ARROW-3444: [Python] Add Array/ChunkedArray/Table nbytes attribute

https://issues.apache.org/jira/browse/ARROW-3444 Question is then what the expected result is for a sliced array? (because the buffers do not take that into account) Closes #5793 from jorisvandenbossche/ARROW-3444-nbytes and squashes the following commits: 9b648e6 <Joris Van den Bossche> ARROW-3444: Add Array/ChunkedArray/Table nbytes attribute Authored-by: Joris Van den Bossche <jorisvandenbossche@gmail.com> Signed-off-by: Antoine Pitrou <antoine@python.org>
apache · Nov 12, 2019 · 417febc · 417febc
1 parent 76cebfa
commit 417febc
Show file tree

Hide file tree

Showing 4 changed files with 54 additions and 3 deletions.
diff --git a/python/pyarrow/array.pxi b/python/pyarrow/array.pxi
@@ -728,6 +728,15 @@ cdef class Array(_PandasConvertible):
     def null_count(self):
         return self.sp_array.get().null_count()
 
+    @property
+    def nbytes(self):
+        """Total number of bytes consumed by the elements of the array."""
+        size = 0
+        for buf in self.buffers():
+            if buf is not None:
+                size += buf.size
+        return size
+
     def __iter__(self):
         for i in range(len(self)):
             yield self.getitem(i)

diff --git a/python/pyarrow/table.pxi b/python/pyarrow/table.pxi
@@ -99,6 +99,16 @@ cdef class ChunkedArray(_PandasConvertible):
         """
         return self.chunked_array.null_count()
 
+    @property
+    def nbytes(self):
+        """
+        Total number of bytes consumed by the elements of the chunked array.
+        """
+        size = 0
+        for chunk in self.iterchunks():
+            size += chunk.nbytes
+        return size
+
     def __iter__(self):
         for chunk in self.iterchunks():
             for item in chunk:
@@ -588,7 +598,7 @@ cdef class RecordBatch(_PandasConvertible):
 
         Returns
         -------
-        list of pa.ChunkedArray
+        list of pa.Array
         """
         return [self.column(i) for i in range(self.num_columns)]
 
@@ -605,6 +615,16 @@ cdef class RecordBatch(_PandasConvertible):
         result._name = self.schema[index].name
         return result
 
+    @property
+    def nbytes(self):
+        """
+        Total number of bytes consumed by the elements of the record batch.
+        """
+        size = 0
+        for i in range(self.num_columns):
+            size += self.column(i).nbytes
+        return size
+
     def __getitem__(self, key):
         if isinstance(key, slice):
             return _normalize_slice(self, key)
@@ -1420,6 +1440,16 @@ cdef class Table(_PandasConvertible):
         """
         return (self.num_rows, self.num_columns)
 
+    @property
+    def nbytes(self):
+        """
+        Total number of bytes consumed by the elements of the table.
+        """
+        size = 0
+        for column in self.itercolumns():
+            size += column.nbytes
+        return size
+
     def add_column(self, int i, field_, column):
         """
         Add column to Table at position.
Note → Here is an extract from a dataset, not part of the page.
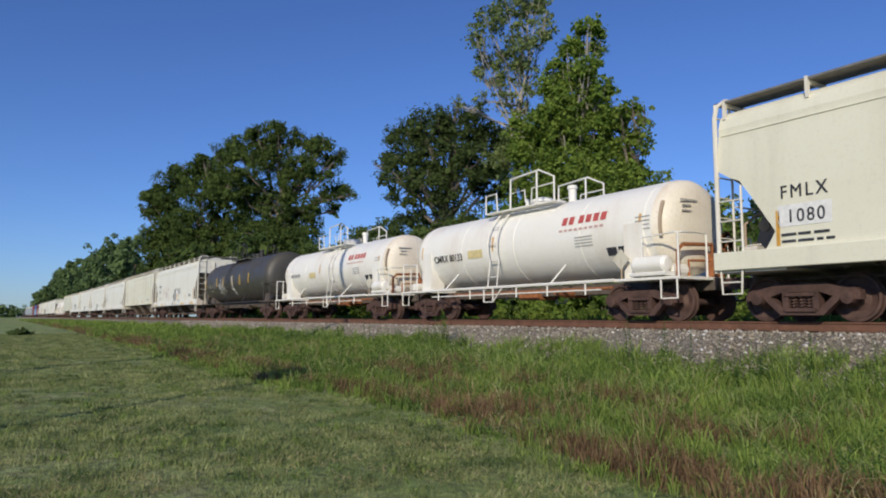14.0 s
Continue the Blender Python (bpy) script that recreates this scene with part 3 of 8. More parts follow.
    g.turned("y", [(-0.2, 0.02), (-0.18, 0.13), (0.18, 0.13), (0.2, 0.02)], 12, (-(e - 0.45), -0.5, 2.02))
    part("brake_gear", g, DUSTY, car, "dusty tan brake cylinder, valve and piping")
    whl = Shape().turned("x", [(-0.03, 0.27), (0.0, 0.29), (0.03, 0.27), (0.0, 0.25), (-0.03, 0.27)], 18, (-(end - 0.0), 0.6, 2.3))
    for a in range(4):
        t = a * math.pi / 2
        whl.tube([(-(end - 0.0), 0.6, 2.3), (-(end - 0.0), 0.6 + 0.26 * math.cos(t), 2.3 + 0.26 * math.sin(t))], 0.015, 4)
    part("brake_wheel", whl, TRIMW, car)
    # discharge hoppers
    n = bays
    for i in range(n):
        step = {"F": 0.49, "S": 0.49, "R": 0.483}.get(kind, 2 * (e - 2.2) / n / half) * half
        x = (i - (n - 1) / 2) * step
        hw = step / 2 * {"R": 0.58, "C": 0.8}.get(kind, 0.44)
        bw = 0.70 if kind == "R" else 0.38
        zb = 0.40
        yw = 1.42 if kind in 'RC' else 1.22
        pr = Shape().loft([[(x - hw, -yw, zs + 0.04), (x + hw, -yw, zs + 0.04), (x + hw, yw, zs + 0.04), (x - hw, yw, zs + 0.04)],
                           [(x - hw * 0.9, -yw + 0.1, zs - 0.12), (x + hw * 0.9, -yw + 0.1, zs - 0.12), (x + hw * 0.9, yw - 0.1, zs - 0.12), (x - hw * 0.9, yw - 0.1, zs - 0.12)],
                           [(x - bw, -0.80, zb + 0.12), (x + bw, -0.80, zb + 0.12), (x + bw, 0.80, zb + 0.12), (x - bw, 0.80, zb + 0.12)],
                           [(x - 0.44, -0.74, zb), (x + 0.44, -0.74, zb), (x + 0.44, 0.74, zb), (x - 0.44, 0.74, zb)]])
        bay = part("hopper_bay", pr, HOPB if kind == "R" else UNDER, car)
        gt = Shape().box(x - (0.52 if kind == "R" else 0.42), x + (0.52 if kind == "R" else 0.42), -0.98, 0.98, zb - 0.10, zb, 0.02)
        part("outlet_gate", gt, GATE, bay)
        fl = Shape().box(x - 0.44, x + 0.44, -1.02, -0.92, zb + 0.24, zb + 0.29)
        for q in (-0.12, 0.12):
            fl.box(x + q - 0.03, x + q + 0.03, -1.0, -0.94, zb + 0.29, zb + 0.36)
        part("flange", fl, GATE, bay)
        part("operating_shaft", Shape().tube([(x - 0.5, -1.06, zb - 0.02), (x + 0.62, -1.06, zb - 0.02)], 0.035, 6), GATE, bay)
    pipe = Shape().tube([(-end + 1, -0.55, 0.86), (end - 1, -0.55, 0.86)], 0.035, 5)
    part("train_pipe", pipe, UNDER, car)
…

Returns new table

diff --git a/python/pyarrow/tests/test_array.py b/python/pyarrow/tests/test_array.py
@@ -1512,6 +1512,15 @@ def test_buffers_nested():
     assert struct.unpack('4xh', values) == (43,)
 
 
+def test_nbytes():
+    a = pa.array(np.array([4, 5, 6], dtype='int64'))
+    assert a.nbytes == 8 * 3
+    a = pa.array([1, None, 3], type='int64')
+    assert a.nbytes == 8*3 + 1
+    a = pa.array([[1, 2], None, [3, None, 4, 5]], type=pa.list_(pa.int64()))
+    assert a.nbytes == 1 + 4 * 4 + 1 + 6 * 8
+
+
 def test_invalid_tensor_constructor_repr():
     # ARROW-2638: prevent calling extension class constructors directly
     with pytest.raises(TypeError):

diff --git a/python/pyarrow/tests/test_table.py b/python/pyarrow/tests/test_table.py
@@ -44,6 +44,7 @@ def test_chunked_array_basics():
     assert all(isinstance(c, pa.lib.Int64Array) for c in data.chunks)
     assert all(isinstance(c, pa.lib.Int64Array) for c in data.iterchunks())
     assert len(data.chunks) == 3
+    assert data.nbytes == sum(c.nbytes for c in data.iterchunks())
     data.validate()
 
 
@@ -274,6 +275,7 @@ def test_recordbatch_basics():
     assert len(batch) == 5
     assert batch.num_rows == 5
     assert batch.num_columns == len(data)
+    assert batch.nbytes == 5 * 2 + 1 + 5 * 4 + 1
     pydict = batch.to_pydict()
     assert pydict == OrderedDict([
         ('c0', [0, 1, 2, 3, 4]),
@@ -493,15 +495,16 @@ def test_table_to_batches():
 
 def test_table_basics():
     data = [
-        pa.array(range(5)),
-        pa.array([-10, -5, 0, 5, 10])
+        pa.array(range(5), type='int64'),
+        pa.array([-10, -5, 0, 5, 10], type='int64')
     ]
     table = pa.table(data, names=('a', 'b'))
     table.validate()
     assert len(table) == 5
     assert table.num_rows == 5
     assert table.num_columns == 2
     assert table.shape == (5, 2)
+    assert table.nbytes == 2 * (5 * 8 + 1)
     pydict = table.to_pydict()
     assert pydict == OrderedDict([
         ('a', [0, 1, 2, 3, 4]),